A Portion of Exports Held No Positive Market Value
On a net basis, these trading periods still left a financial burden of 18.0 million euros. Added to this was a trading period with a price of exactly zero euros per megawatt-hour. Consequently, a total of 1.254 terawatt-hours flowed abroad at zero or negative prices. This corresponds to 7.55 percent of the total export volume within the analyzed market data.
This figure significantly puts the reported success into perspective. An exported megawatt-hour does not constitute an economic success if it fails to fetch a positive price. The situation becomes even more problematic when prices are negative; while such exports do indeed boost the total export volume, they simultaneously weigh down the financial balance sheet.
The Real Story Lies in the Missing Balance Sheet
The net export of electricity in the first quarter of 2026 represents a genuine development. However, it does not serve as proof of economic success. Official reports typically present the volume balance, yet the financial balance—the cost-benefit analysis—is conspicuously absent.
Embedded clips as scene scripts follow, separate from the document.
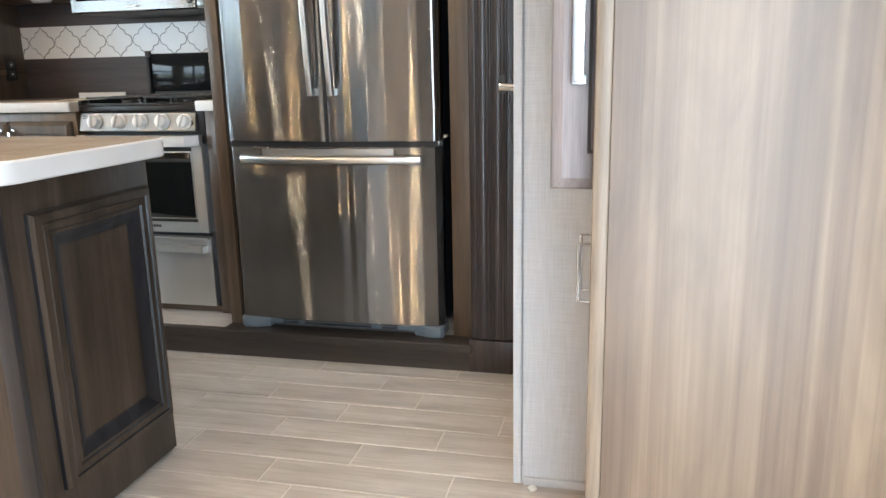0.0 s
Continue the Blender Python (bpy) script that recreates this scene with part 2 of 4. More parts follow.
WHITE_PLASTIC = plain("white_plastic", (0.76, 0.76, 0.75), 0.35, 0, 0.03)
WHITE_PAINT = plain("white_ceiling", (0.74, 0.73, 0.71), 0.7, 0, 0.03, 5, 0.08)
GREY_LINEN = linen("grey_linen_wall", (0.64, 0.655, 0.685), (0.52, 0.53, 0.555))
TAN_LINEN = linen("tan_linen_wall", (0.66, 0.575, 0.49), (0.56, 0.48, 0.405))
GLASS_BLACK = glass_dark("black_glass")
GLASS_OVEN = glass_dark("oven_glass", (0.006, 0.008, 0.009), 0.04, 2.1)
GLASS_MW = glass_dark("microwave_glass", (0.005, 0.006, 0.007), 0.05, 1.2)
PALE_GLAZE = wood("pale_glaze", (0.08, 0.065, 0.058), (0.12, 0.1, 0.09), (0.16, 0.135, 0.12), "z", 0.5)
JOINT = plain("grey_joint", (0.36, 0.365, 0.375), 0.8)
SCREEN = glass_dark("screen_glass", (0.008, 0.009, 0.01), 0.03, 1.43)
LID_GLASS = glass_dark("lid_glass", (0.01, 0.012, 0.014), 0.05, 1.28)
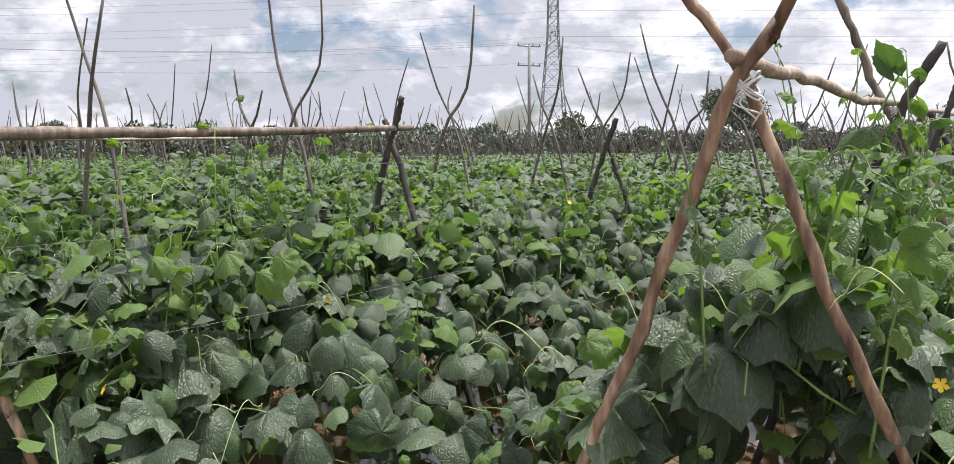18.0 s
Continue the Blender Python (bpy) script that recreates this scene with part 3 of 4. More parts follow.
def crop_row(xc, y0, stretches, singles=0, single_to=2.2, label="", front=True):
    """One long row of cucumber plants: single leaves where it is seen close to, and joined foliage beyond."""
    row = thing("cucumber_row", (xc, y0, 0), label, "crop row", "rows of cucumber plants")
    rng = crop_rng
    off = np.array([xc, y0, 0.0])
    if singles:
        p, turns, young = scatter(xc, y0, y0 - 0.08, y0 + single_to, singles, rng)
        s = sizes_for(young, rng)
        for k in range(singles):
            m = Matrix(turns[k].tolist()).to_4x4()
            m = Matrix.Translation(p[k] - off) @ m @ Matrix.Diagonal((s[k], s[k], s[k], 1))
            data = (OLD_MESH, YOUNG_MESH, MIDDLE_MESH)[young[k]][rng.integers(0, len(OLD_MESH))]
            part("leaf", data, row, at=m)
        # The end wall: leaves that hang between and just behind the legs, and clumps at their feet.
        n = 18 if xc in DEEP else 75
        z = 0.42 + 0.82 * rng.random(n) ** 0.75
        wall = np.stack([xc + rng.uniform(-1, 1, n) * (0.16 + 0.5 * (1 - z / 1.35)), y0 + 0.10 + rng.exponential(0.14, n), z * TOPS.get(xc, 0.9)], 1)
        wall[:, 1] += np.where(wall[:, 0] > xc, LEANS.get(xc, 0.0), 0.0) * np.clip(1 - z / 1.3, 0, 1)
        spots = [(wall, (0.0, -0.45, 0.8))]
        for side, x0, x1, ya, yb, top, many in CLUMPS.get(xc, ()):
            h = top * rng.random(many) ** 1.2
            spots.append((np.stack([rng.uniform(x0, x1, many), rng.uniform(ya, yb, many) + 0.25 * h, 0.04 + h], 1), (0.4 * side, -0.4, 0.8)))
        for x0, x1, ya, yb, za, zb, many in BRIGHT.get(xc, ()):
            for k in range(many):
                at = np.array([rng.uniform(x0, x1), rng.uniform(ya, yb), rng.uniform(za, zb)])
                turn = frames_for(rng.normal(0, 0.3, (1, 3)) + (0, -0.5, 0.7), rng.normal(0, 0.5, (1, 3)) + (0, -0.3, -0.7))[0]
                size = rng.uniform(0.06, 0.105)
                part("leaf", YOUNG_MESH[rng.integers(0, len(YOUNG_MESH))], row, "bright young leaf", Matrix.Translation(at - off) @ Matrix(turn.tolist()).to_4x4() @ Matrix.Diagonal((size, size, size, 1)))
        for place, facing in spots:
            m = len(place)
            turns = frames_for(rng.normal(0, 0.38, (m, 3)) + facing, rng.normal(0, 0.4, (m, 3)) + (0, -0.3, -0.8))
            ages = rng.choice([0, 0, 0, 2, 1, 1], m)
            s = sizes_for(ages, rng, 0.085, 0.165)
            for k in range(m):
                at = Matrix.Translation(place[k] - off) @ Matrix(turns[k].tolist()).to_4x4() @ Matrix.Diagonal((s[k], s[k], s[k], 1))
                part("leaf", (OLD_MESH, YOUNG_MESH, MIDDLE_MESH)[ages[k]][rng.integers(0, len(OLD_MESH))], row, at=at)
        climbing_stems(xc, y0, p, off, row, rng)
        shoots(xc, y0, off, row, rng)
    for ya, yb, per_m, shapes, low, high, inside, top in stretches:
        ya = max(ya, y0) if not front else ya
        yb = min(yb, ROW_END - 22 if xc in SHORT else ROW_END)
        if yb <= y0:
            continue
        ya = max(ya, y0 - 0.06)
        p, turns, young = scatter(xc, y0, ya, yb, int(per_m * (yb - ya)), rng, inside, top)
        mesh = foliage_mesh("foliage", p - off, turns, sizes_for(young, rng, low, high), young, shapes, OVERLAP, rng)
        tagged(part("foliage", mesh, row), kind="stuff")
        if shapes is NEAR_SHAPES:
            stalks(xc, p[p[:, 1] < y0 + 5], off, row, rng)
    crest(xc, y0, off, row, rng, 9.0 if singles else 0.0)
    if singles:
        n = 260
        y = y0 + rng.uniform(0.35, 3.4, n)
        z = rng.uniform(0.5, 1.0, n)
        x = rng.uniform(-0.8, 0.8, n) * half_width(z, 0.7)
        turns = frames_for(rng.normal(0, 0.4, (n, 3)) + (0, -0.4, 0.7), rng.normal(0, 0.5, (n, 3)) + (0, -0.3, -0.7))
        young = (rng.random(n) < 0.2).astype(int)
        mesh = foliage_mesh("inner_foliage", np.stack([x, y - y0, z], 1), turns, sizes_for(young, rng, 0.08, 0.15), young, NEAR_SHAPES, OVERLAP, rng)
        tagged(part("inner_foliage", mesh, row), kind="stuff")
    return row


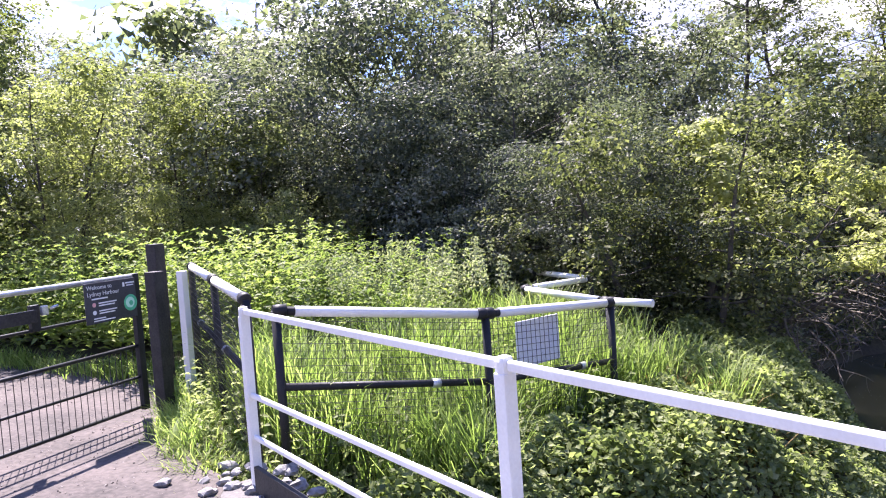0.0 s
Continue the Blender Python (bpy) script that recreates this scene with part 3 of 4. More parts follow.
def bare(x, y):
    """Whether a place is path, deck or water."""
    inside = np.zeros(np.shape(x), bool)
    for (ax, ay), (bx, by) in zip(PATH_RING, PATH_RING[1:] + PATH_RING[:1]):
        inside ^= ((ay > y) != (by > y)) & (x < (bx - ax) * (y - ay) / ((by - ay) or 1e-9) + ax)
    deck = ((x - POST_END.x) * OUT.x + (y - POST_END.y) * OUT.y < 0.05) & ((x - POST_END.x) * ALONG.x + (y - POST_END.y) * ALONG.y > -0.1)
    return inside | deck


def scatter(rng, n, x0, x1, y0, y1, shape=None, wet=0.0):
    x, y = rng.uniform(x0, x1, n), rng.uniform(y0, y1, n)
    ok = ~bare(x, y) & (ground_z(x, y) > WATER_Z - 0.05 - wet)
    if shape is not None:
        ok &= shape(x, y)
    return x[ok], y[ok]


def stuff(name, v, f, mat, label, category):
    return tagged(np_part(name, v, f, mat), label, category, kind="stuff")


def blades(rng, x, y, tall, wide=0.011, lean=0.35, z0=None):
    """Grass blades: tapered strips of three pieces that bend over."""
    n = len(x)
    h = tall * rng.uniform(0.55, 1.15, n)
    a = rng.uniform(0, 2 * np.pi, n)
    out = np.stack([np.cos(a), np.sin(a), np.zeros(n)], 1)
    side = np.stack([-np.sin(a), np.cos(a), np.zeros(n)], 1) * (wide * rng.uniform(0.6, 1.3, n))[:, None]
    base = np.stack([x, y, (ground_z(x, y) if z0 is None else z0) - 0.03], 1)
    bend = (h * lean * rng.uniform(0.3, 1.7, n))[:, None]
    up = np.array([0, 0, 1.0])
    p = [base, base + up * h[:, None] * 0.5 + out * bend * 0.25, base + up * h[:, None] * 0.85 + out * bend * 0.7, base + up * h[:, None] * 0.95 + out * bend * 1.15]
    v = np.stack([p[0] - side, p[0] + side, p[1] - side, p[1] + side, p[2] - side * 0.7, p[2] + side * 0.7, p[3]], 1).reshape(-1, 3)
    b = (np.arange(n) * 7)[:, None]
    f = np.concatenate([b + [0, 1, 3], b + [0, 3, 2], b + [2, 3, 5], b + [2, 5, 4], b + [4, 5, 6]], 0)
    return v, f


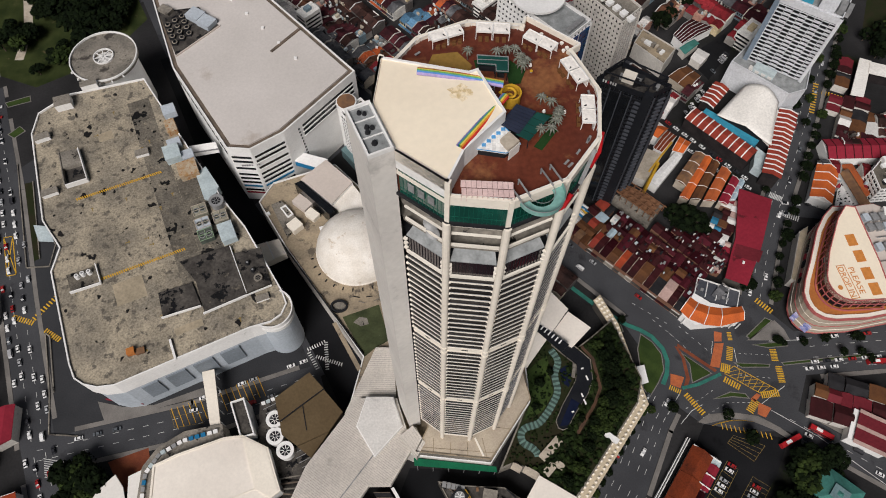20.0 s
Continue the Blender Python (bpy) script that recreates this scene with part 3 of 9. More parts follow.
# dark sheet for the shade between the tall blocks
lone("alley", Geo().prism([(-190, 262), (-176, 268), (-112, 146), (-88, 112), (-40, 44), (-47, 10), (-60, 36), (-100, 106), (-150, 180)], -0.2, 0.13), M["asphalt_dark"], "side street between mall and podium, shade put into its colour", "road", kind="structure")
g = Geo()
for line, w in ROADS[:7] + ROADS[9:11] + ROADS[18:20]:
    pts = [Vector(p) for p in line]
    for a, b in zip(pts, pts[1:]):
        d = (b - a).normalized()
        s_ = Vector((-d.y, d.x))
        n = max(1, int((b - a).length / 9))
        for k in range(n):
            p, q = a.lerp(b, k / n), a.lerp(b, (k + 1) / n)
            for sd in (-1, 1):
                quad = [p + s_ * sd * (w / 2 + 0.2), q + s_ * sd * (w / 2 + 0.2), q + s_ * sd * (w / 2 + 2.6), p + s_ * sd * (w / 2 + 2.6)]
                if any(off_line(v.x, v.y, o) < ow / 2 + 0.5 for o, ow in ROADS if o is not line for v in quad) or any(inside(v.x, v.y, JUNCTION) for v in quad):
                    continue
                g.prism([tuple(v) for v in quad], 0, 0.15)
tagged(lone("pavement", g, M["paving"], "worn grey pavement slabs along the streets", "pavement", kind="structure"))

lone("new_road", Geo().prism([(-44, 226), (10, 168.5), (46, 125.6), (62, 122), (66, 131.6), (36, 167.6), (-28, 236)], -0.2, 0.092), M["new_asphalt"], "fresh blue-black asphalt of the widened street", "road", kind="structure")

# dark sheet for the shade below the plaza edge
lone("service_lane", Geo().prism([(-16, -9), (2, -10), (27, -11), (28, -19), (10, -18.5), (-2, -16.5), (20, -57), (36, -82), (16, -95), (-14, -50), (-22, -24)], -0.2, 0.098), M["asphalt_dark"], "service lane below the plaza, shade put into its colour", "road", kind="structure")

# lane dashes and edge lines
g = Geo()
for off in (-7.2, -3.6, 0.0, 3.6, 7.2):
    a, b = Vector((-34, 229)), Vector((57, 129))
    d = (b - a).normalized()
    for k in range(26):
        c = a + d * (k * 5.2 + 1.5) + Vector((-d.y, d.x)) * off
        g.obox(c.x, c.y, 0.1, 0.12, 1.7, 0.18, math.degrees(math.atan2(d.y, d.x)))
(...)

It is precisely this omission that is significant. A positive financial balance would serve as a powerful argument in support of the publicly touted success story. It is therefore reasonable to surmise that, had a positive financial surplus existed, it would have been communicated far more prominently. While this specific intent cannot be conclusively proven, one fact remains indisputable: this figure was not released to the public.
Consequently, the publicly available market data present a far more sobering picture. Germany exported more electricity, yet sold it—on average—at a lower price than it paid for imported electricity. Moreover, a significant portion flowed abroad at zero or negative prices. The volume balance provides the positive headline; the cost balance reveals the deficit.